By Florence Anyakorah
In this year’s World First Aid Day, which was held on September 12, 2020, the International Federation of Red Cross and Red Crescent Societies, as well as other Non-Governmental Organisations, raised awareness, that First Aid should be accessible to all, including the most vulnerable in the society, and should also be an integral part of a wider developmental approach.
While lots of NGOs organized seminars and workshops to raise public awareness on how First Aid can save lives in everyday crisis situations, a lot ran through my mind. I remembered the lackadaisical attitude exhibited by many Nigerians during the coronavirus pandemic.
It was evident that Nigerians did not show seriousness in the battle against COVID-19 until the government at different levels placed restriction on movements across the federation as well as shutting down markets, churches, schools and other institutions.
However, this made many Nigerians to key into the fight against the spread of the virus. It becomes surprising now that almost all the restrictions have been lifted, Nigerians no longer care about the spread of the virus. Market places that were shut down because they did not adhere to the Nigerian Centre for Disease Control’s (NCDC) protocols are no longer monitored, uniform men that stood at highways making sure that passengers put on their face masks do not care about that again. What happened to the hand washing buckets that were in all the shops at our commercial markets? The COVID-19 task forces that were visible and active during the lockdown are no longer functional in many states. There are so many questions to ask regarding the state of our safety.
Does it mean that these frontline workers are not being paid? or, are they tired of providing medical services to their country? Is the whole idea and processes of containing the pandemic in Nigeria a political game? Why is the tension this low? Why are our churches not bothered about wearing facemasks and keeping social distances? Now that our secondary schools have been re-opened across the federation, how many were fumigated or will be fumigated?

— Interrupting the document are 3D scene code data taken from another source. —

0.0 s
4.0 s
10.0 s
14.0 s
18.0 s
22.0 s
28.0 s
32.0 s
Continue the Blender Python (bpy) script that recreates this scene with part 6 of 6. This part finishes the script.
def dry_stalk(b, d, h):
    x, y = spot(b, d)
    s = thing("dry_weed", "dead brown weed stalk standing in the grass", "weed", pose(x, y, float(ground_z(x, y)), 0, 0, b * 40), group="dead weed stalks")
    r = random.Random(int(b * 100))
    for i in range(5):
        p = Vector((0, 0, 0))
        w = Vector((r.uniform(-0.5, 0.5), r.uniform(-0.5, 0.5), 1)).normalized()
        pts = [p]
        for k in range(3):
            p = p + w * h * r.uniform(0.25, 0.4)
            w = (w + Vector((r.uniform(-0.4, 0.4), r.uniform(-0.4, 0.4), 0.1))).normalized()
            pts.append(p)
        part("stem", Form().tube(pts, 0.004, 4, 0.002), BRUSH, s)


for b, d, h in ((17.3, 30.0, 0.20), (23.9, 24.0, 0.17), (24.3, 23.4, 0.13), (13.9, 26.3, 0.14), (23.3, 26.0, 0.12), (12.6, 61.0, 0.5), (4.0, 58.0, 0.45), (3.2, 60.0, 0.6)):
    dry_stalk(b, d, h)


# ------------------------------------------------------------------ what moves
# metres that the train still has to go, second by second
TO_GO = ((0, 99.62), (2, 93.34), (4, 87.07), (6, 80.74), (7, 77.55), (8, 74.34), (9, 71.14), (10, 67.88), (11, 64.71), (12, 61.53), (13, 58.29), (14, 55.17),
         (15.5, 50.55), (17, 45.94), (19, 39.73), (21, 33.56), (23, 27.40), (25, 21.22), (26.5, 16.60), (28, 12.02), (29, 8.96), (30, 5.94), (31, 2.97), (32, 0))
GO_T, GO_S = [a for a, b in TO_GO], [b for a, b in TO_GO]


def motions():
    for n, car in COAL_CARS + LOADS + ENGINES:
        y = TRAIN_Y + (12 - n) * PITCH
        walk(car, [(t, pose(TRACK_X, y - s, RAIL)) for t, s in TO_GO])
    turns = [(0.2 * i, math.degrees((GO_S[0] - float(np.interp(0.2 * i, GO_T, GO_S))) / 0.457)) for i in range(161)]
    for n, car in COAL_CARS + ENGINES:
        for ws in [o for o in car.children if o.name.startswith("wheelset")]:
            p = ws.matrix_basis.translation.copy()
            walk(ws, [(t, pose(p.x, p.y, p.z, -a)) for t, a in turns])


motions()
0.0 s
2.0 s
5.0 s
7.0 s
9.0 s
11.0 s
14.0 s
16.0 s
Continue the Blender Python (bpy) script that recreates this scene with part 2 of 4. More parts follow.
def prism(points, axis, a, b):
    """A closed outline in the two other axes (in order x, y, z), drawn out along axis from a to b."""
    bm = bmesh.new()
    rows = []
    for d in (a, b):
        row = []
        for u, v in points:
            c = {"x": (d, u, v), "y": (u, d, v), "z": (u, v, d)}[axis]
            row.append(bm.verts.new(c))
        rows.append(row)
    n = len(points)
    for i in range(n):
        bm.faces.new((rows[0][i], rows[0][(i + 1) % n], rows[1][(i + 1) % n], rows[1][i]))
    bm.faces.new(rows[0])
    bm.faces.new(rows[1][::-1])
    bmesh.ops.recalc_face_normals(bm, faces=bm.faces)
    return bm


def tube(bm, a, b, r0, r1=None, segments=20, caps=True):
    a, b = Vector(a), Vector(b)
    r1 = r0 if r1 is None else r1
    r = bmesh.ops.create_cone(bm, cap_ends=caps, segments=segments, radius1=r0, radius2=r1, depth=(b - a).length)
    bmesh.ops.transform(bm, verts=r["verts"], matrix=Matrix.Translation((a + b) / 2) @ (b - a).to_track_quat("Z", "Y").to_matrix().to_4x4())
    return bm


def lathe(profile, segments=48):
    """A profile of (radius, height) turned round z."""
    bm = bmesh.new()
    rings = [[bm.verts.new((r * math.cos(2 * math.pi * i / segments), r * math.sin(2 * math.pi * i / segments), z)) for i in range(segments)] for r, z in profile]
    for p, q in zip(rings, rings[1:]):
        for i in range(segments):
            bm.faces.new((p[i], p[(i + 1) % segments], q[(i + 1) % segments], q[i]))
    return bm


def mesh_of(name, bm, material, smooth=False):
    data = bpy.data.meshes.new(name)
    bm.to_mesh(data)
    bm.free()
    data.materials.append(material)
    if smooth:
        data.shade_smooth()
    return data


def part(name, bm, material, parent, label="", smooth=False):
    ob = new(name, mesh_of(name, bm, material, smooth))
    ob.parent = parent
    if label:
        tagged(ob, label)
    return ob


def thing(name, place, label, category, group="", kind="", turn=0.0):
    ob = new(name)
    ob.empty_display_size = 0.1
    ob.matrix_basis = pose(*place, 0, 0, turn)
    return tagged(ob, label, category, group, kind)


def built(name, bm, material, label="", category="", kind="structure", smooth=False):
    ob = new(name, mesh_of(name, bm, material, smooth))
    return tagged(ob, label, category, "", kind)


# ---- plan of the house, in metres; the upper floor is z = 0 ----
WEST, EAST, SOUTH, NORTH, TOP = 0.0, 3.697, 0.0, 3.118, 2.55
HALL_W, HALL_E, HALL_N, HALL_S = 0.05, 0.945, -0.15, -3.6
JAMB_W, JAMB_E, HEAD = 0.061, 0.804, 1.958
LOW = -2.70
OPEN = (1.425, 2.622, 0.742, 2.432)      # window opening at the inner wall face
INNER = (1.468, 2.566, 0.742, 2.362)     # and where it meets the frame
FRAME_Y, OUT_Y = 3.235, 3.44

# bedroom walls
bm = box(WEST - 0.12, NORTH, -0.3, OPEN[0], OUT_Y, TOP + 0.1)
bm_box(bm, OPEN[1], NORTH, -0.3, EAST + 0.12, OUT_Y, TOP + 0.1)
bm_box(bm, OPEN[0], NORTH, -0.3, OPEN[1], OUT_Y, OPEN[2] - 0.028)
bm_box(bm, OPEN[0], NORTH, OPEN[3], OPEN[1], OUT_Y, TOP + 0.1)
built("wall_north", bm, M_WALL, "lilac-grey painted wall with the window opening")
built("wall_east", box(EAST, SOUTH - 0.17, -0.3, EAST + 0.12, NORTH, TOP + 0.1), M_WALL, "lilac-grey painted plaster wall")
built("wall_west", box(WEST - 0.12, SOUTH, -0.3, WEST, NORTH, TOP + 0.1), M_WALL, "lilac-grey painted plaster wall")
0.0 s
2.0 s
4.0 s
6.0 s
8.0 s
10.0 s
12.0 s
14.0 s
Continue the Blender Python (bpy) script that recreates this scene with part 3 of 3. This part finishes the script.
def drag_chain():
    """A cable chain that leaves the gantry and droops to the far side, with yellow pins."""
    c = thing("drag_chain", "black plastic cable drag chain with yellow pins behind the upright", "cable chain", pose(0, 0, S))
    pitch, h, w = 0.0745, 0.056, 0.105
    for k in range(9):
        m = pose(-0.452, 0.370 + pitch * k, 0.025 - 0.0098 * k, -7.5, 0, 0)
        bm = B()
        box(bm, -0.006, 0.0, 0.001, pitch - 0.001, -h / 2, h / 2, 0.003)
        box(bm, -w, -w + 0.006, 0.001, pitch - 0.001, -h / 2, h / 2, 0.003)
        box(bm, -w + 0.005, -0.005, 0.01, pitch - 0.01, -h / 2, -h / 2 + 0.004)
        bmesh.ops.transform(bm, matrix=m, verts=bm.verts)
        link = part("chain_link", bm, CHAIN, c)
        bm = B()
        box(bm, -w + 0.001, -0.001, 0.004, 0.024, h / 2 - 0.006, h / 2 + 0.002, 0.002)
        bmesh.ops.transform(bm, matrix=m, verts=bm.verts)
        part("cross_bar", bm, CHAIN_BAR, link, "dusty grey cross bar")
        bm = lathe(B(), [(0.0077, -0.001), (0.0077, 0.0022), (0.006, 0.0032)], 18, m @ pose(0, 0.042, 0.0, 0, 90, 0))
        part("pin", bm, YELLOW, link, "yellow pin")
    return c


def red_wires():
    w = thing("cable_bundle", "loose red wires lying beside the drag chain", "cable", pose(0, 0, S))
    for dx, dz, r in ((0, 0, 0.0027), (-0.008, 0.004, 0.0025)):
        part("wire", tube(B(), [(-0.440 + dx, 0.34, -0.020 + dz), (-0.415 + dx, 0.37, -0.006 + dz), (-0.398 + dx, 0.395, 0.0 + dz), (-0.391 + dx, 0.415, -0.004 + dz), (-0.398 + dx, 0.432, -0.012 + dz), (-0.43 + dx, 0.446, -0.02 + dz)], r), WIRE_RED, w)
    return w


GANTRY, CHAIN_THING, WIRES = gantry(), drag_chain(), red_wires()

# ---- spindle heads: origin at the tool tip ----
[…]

Why are the figures of infected and dead persons released by the NCDC suddenly shrinking even though Nigerians are no longer keeping to the COVID-19 guidelines? Does it mean that COVID-19 has gone? If this virus is no longer in Nigeria, what is delaying our higher institutions from being re-opened? And if the virus is still with us, like many medical professionals often posit, what happens to the safety of our children who are now back to school?